Trip to…the moon?


Tyee Arey, Staffer

Earlier this month, SpaceX announced that it would send Yusaku Maezawa – a Japanese billionaire, entrepreneur and art collector – along with several of his artist friends to the moon by 2023. So far, seven space tourists have made their way to the International Space Station by way of a manned Russian spacecraft. There were a couple of previous proposals to send tourists to the moon, but they were all canceled. SpaceX’s announcement has created new excitement among space enthusiasts. SpaceX, a private American aerospace company, has accomplished a number of tremendous feats in the past decade, including: sending the first privately funded liquid-fueled rocket to reach orbit, being the first private company to successfully launch, orbit and recover a spacecraft, and being the first private company to send a spacecraft to the International Space Station. More recently, it sent the first car into the orbit. So, it seems like a natural progression that SpaceX would set its eyes on greater challenges such as moon tourism.

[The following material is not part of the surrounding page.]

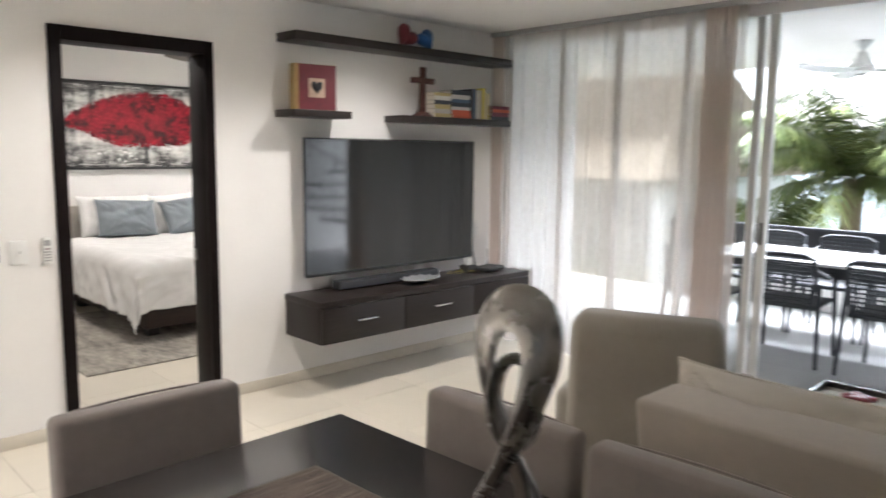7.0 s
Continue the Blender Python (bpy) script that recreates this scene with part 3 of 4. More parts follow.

The United States is the only country to successfully sent people to the moon, so far. The last time NASA sent a manned spacecraft to the moon was in 1972 during the Apollo 17 mission.

“Manned exploration is the most expensive space venture and, consequently, the most difficult for which to obtain political support,” said Apollo 7 astronaut Walter Cunningham during a congressional testimony in 2015.

Since they are without government funding, SpaceX relies on innovation to create more reliable and cheaper methods of space transportation than the previous costs. Their testing in reusable rockets has made costs “astronomically” smaller. Less material will be wasted, and multiple tests can be done at a relatively low cost. While NASA is moving more towards Space Launch System (SLS) and deep space travel to Mars and beyond.

The moon tourism SpaceX aims to provide does not include an actual touchdown on the lunar surface. Instead, the ship will fly all the way around the moon before starting its long journey back to Earth. This is due to a couple of reasons. First of all, because no astronauts will be tagging along on the trips, the private space travelers on board the shuttle, no matter how much training they receive, will unlikely be capable of land on the moon. Secondly, the amount of planning that goes into a moon landing requires a lot more funds and innovation than a trip around the moon surface.

“I think it’d be a really cool experience,” sophomore Dicong Wang said.

SpaceX has greater ambition still.  It’s stated mission is to revolutionize space transportation technology so it could ultimately help human beings to colonize other planets.